**Description of the task**
Transcribe the material exactly. Images do not belong in the copy.
· · · · · · ·
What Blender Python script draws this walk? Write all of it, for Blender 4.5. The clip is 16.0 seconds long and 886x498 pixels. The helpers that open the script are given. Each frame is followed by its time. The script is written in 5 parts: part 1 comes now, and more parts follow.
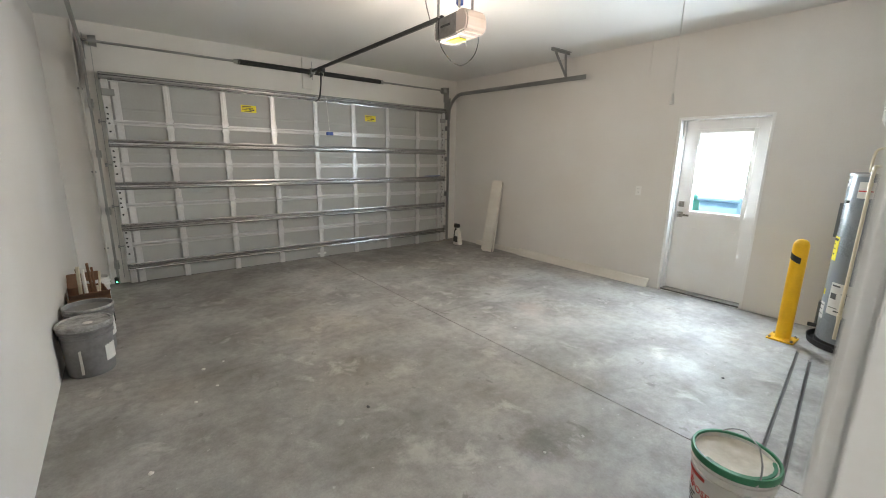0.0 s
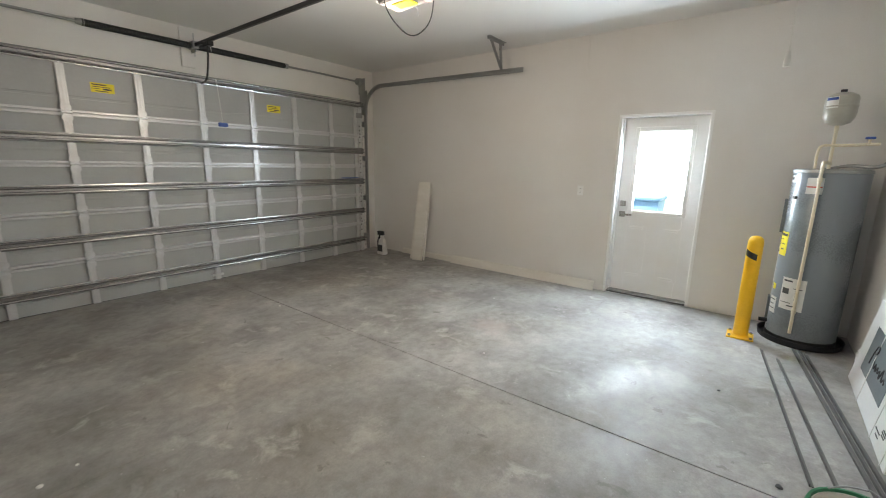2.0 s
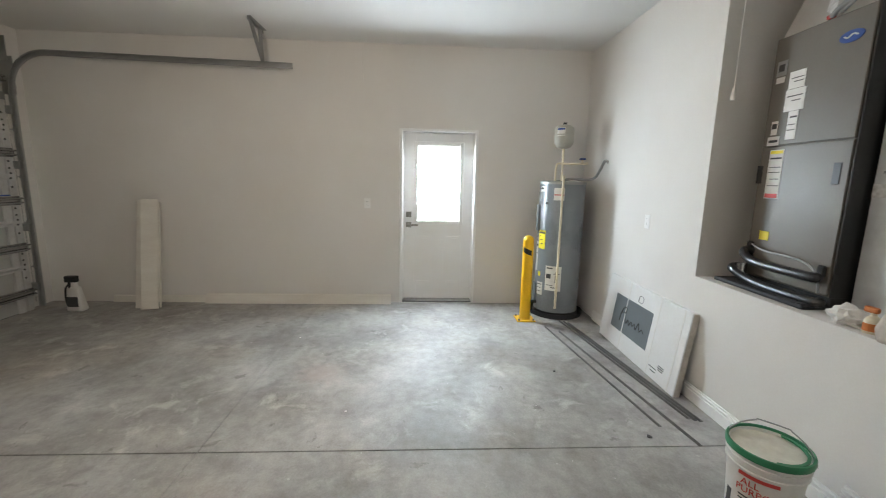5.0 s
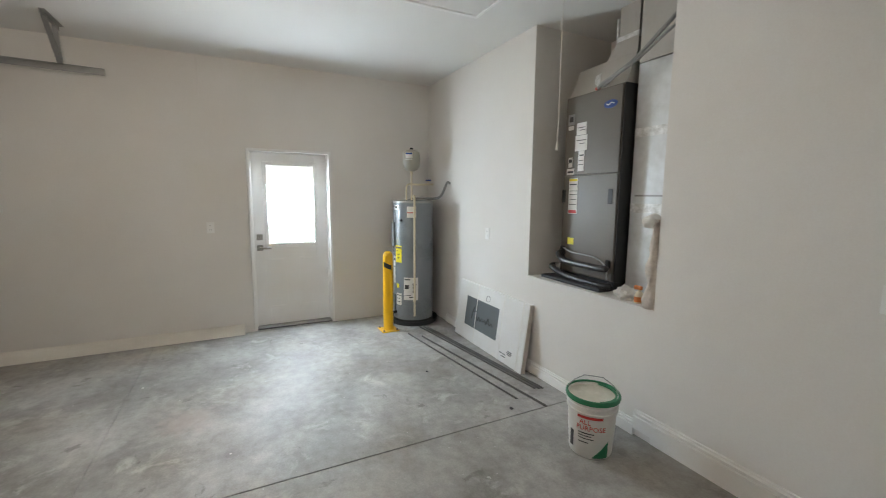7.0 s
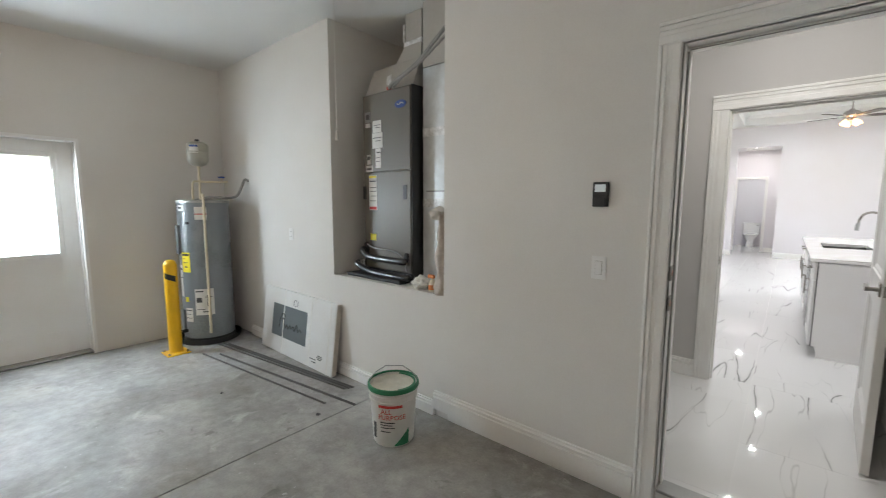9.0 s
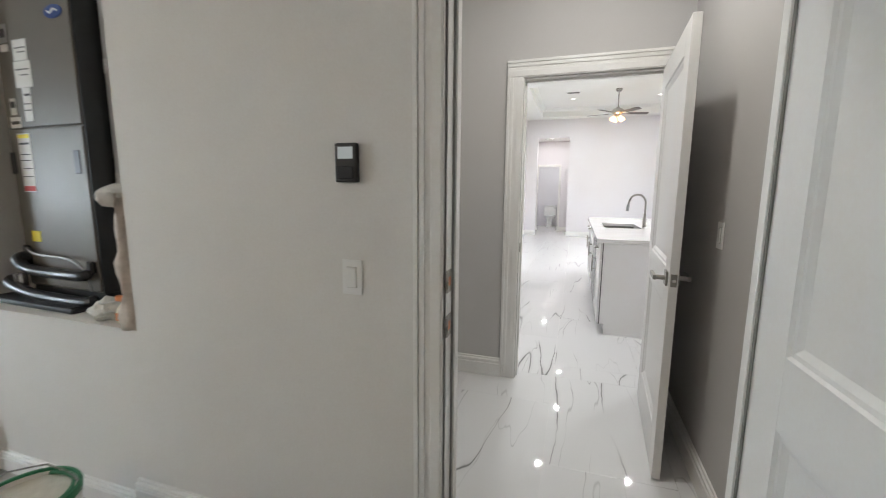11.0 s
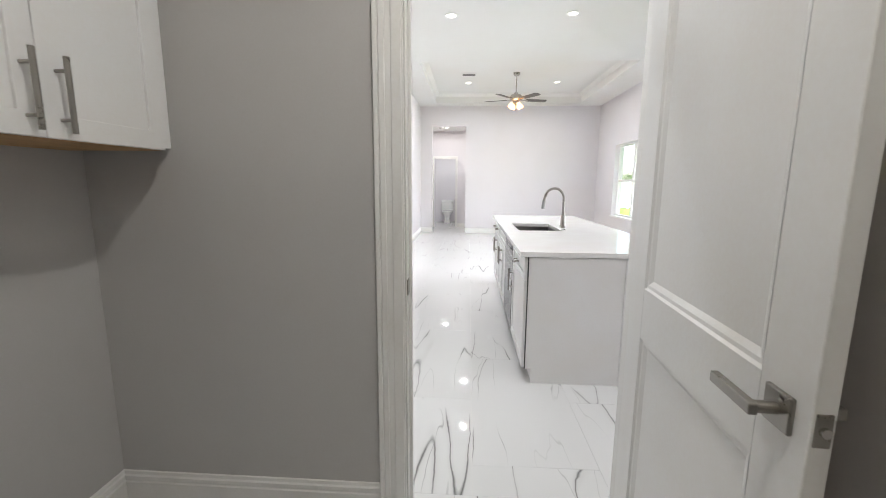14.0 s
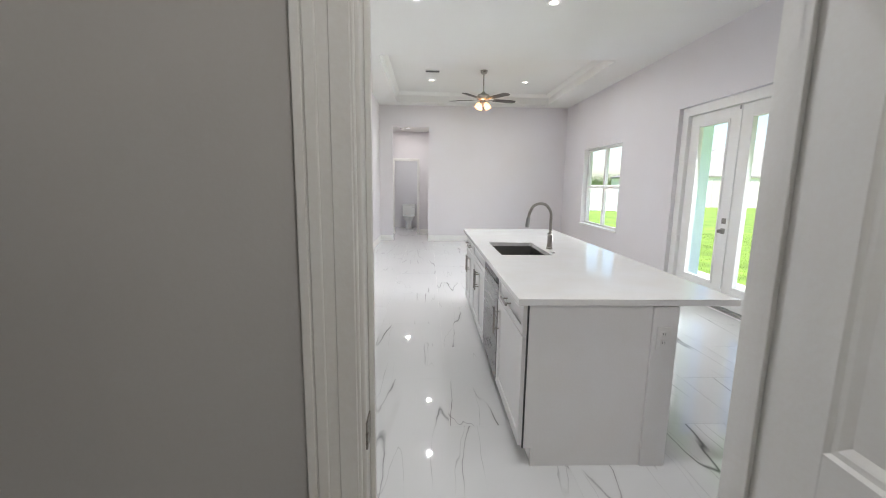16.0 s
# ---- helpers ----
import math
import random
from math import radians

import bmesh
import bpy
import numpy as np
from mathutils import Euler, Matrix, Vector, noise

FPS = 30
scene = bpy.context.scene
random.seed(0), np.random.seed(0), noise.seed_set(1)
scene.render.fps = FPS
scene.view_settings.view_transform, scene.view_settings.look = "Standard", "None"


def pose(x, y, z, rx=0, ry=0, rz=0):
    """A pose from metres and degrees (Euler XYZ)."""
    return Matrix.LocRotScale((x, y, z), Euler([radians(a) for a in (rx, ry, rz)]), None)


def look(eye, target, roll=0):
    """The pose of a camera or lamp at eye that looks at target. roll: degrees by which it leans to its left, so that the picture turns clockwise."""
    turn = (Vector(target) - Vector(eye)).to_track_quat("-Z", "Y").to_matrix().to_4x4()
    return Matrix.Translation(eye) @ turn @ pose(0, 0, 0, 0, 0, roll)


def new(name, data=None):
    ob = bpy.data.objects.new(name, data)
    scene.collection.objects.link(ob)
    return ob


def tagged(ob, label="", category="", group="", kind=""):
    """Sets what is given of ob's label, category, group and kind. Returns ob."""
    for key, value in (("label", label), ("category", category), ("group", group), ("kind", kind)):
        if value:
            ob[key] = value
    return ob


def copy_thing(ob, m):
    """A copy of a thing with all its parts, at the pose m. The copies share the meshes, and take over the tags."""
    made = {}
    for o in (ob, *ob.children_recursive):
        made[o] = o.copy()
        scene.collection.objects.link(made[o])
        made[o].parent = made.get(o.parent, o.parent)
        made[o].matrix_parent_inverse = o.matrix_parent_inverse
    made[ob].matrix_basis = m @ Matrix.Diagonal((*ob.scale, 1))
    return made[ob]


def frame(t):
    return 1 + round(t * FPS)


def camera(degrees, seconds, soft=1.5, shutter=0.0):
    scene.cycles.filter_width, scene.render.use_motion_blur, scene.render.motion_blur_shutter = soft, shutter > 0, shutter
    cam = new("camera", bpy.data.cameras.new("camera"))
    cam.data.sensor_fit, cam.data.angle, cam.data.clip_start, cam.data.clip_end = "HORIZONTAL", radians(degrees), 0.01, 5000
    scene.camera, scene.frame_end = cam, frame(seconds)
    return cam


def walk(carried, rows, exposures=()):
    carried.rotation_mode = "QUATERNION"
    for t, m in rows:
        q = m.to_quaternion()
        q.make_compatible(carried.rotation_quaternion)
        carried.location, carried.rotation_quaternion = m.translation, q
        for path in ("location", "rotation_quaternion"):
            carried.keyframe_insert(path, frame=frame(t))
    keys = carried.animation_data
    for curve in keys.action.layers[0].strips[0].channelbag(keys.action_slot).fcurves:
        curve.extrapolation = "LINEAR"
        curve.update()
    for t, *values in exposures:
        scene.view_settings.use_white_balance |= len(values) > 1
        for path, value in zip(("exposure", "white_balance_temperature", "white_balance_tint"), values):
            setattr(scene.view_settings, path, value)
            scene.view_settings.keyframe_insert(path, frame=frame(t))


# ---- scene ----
· · · · · · ·
**The reply**
What Blender Python script draws this walk? Write all of it, for Blender 4.5. The clip is 16.0 seconds long and 886x498 pixels. The helpers that open the script are given. Each frame is followed by its time. The script is written in 5 parts: part 1 comes now, and more parts follow.
0.0 s
2.0 s
5.0 s
7.0 s
9.0 s
11.0 s
14.0 s
16.0 s
# ---- helpers ----
import math
import random
from math import radians

import bmesh
import bpy
import numpy as np
from mathutils import Euler, Matrix, Vector, noise

FPS = 30
scene = bpy.context.scene
random.seed(0), np.random.seed(0), noise.seed_set(1)
scene.render.fps = FPS
scene.view_settings.view_transform, scene.view_settings.look = "Standard", "None"


def pose(x, y, z, rx=0, ry=0, rz=0):
    """A pose from metres and degrees (Euler XYZ)."""
    return Matrix.LocRotScale((x, y, z), Euler([radians(a) for a in (rx, ry, rz)]), None)


def look(eye, target, roll=0):
    """The pose of a camera or lamp at eye that looks at target. roll: degrees by which it leans to its left, so that the picture turns clockwise."""
    turn = (Vector(target) - Vector(eye)).to_track_quat("-Z", "Y").to_matrix().to_4x4()
    return Matrix.Translation(eye) @ turn @ pose(0, 0, 0, 0, 0, roll)


def new(name, data=None):
    ob = bpy.data.objects.new(name, data)
    scene.collection.objects.link(ob)
    return ob


def tagged(ob, label="", category="", group="", kind=""):
    """Sets what is given of ob's label, category, group and kind. Returns ob."""
    for key, value in (("label", label), ("category", category), ("group", group), ("kind", kind)):
        if value:
            ob[key] = value
    return ob


def copy_thing(ob, m):
    """A copy of a thing with all its parts, at the pose m. The copies share the meshes, and take over the tags."""
    made = {}
    for o in (ob, *ob.children_recursive):
        made[o] = o.copy()
        scene.collection.objects.link(made[o])
        made[o].parent = made.get(o.parent, o.parent)
        made[o].matrix_parent_inverse = o.matrix_parent_inverse
    made[ob].matrix_basis = m @ Matrix.Diagonal((*ob.scale, 1))
    return made[ob]


def frame(t):
    return 1 + round(t * FPS)


def camera(degrees, seconds, soft=1.5, shutter=0.0):
    scene.cycles.filter_width, scene.render.use_motion_blur, scene.render.motion_blur_shutter = soft, shutter > 0, shutter
    cam = new("camera", bpy.data.cameras.new("camera"))
    cam.data.sensor_fit, cam.data.angle, cam.data.clip_start, cam.data.clip_end = "HORIZONTAL", radians(degrees), 0.01, 5000
    scene.camera, scene.frame_end = cam, frame(seconds)
    return cam


def walk(carried, rows, exposures=()):
    carried.rotation_mode = "QUATERNION"
    for t, m in rows:
        q = m.to_quaternion()
        q.make_compatible(carried.rotation_quaternion)
        carried.location, carried.rotation_quaternion = m.translation, q
        for path in ("location", "rotation_quaternion"):
            carried.keyframe_insert(path, frame=frame(t))
    keys = carried.animation_data
    for curve in keys.action.layers[0].strips[0].channelbag(keys.action_slot).fcurves:
        curve.extrapolation = "LINEAR"
        curve.update()
    for t, *values in exposures:
        scene.view_settings.use_white_balance |= len(values) > 1
        for path, value in zip(("exposure", "white_balance_temperature", "white_balance_tint"), values):
            setattr(scene.view_settings, path, value)
            scene.view_settings.keyframe_insert(path, frame=frame(t))


# ---- scene ----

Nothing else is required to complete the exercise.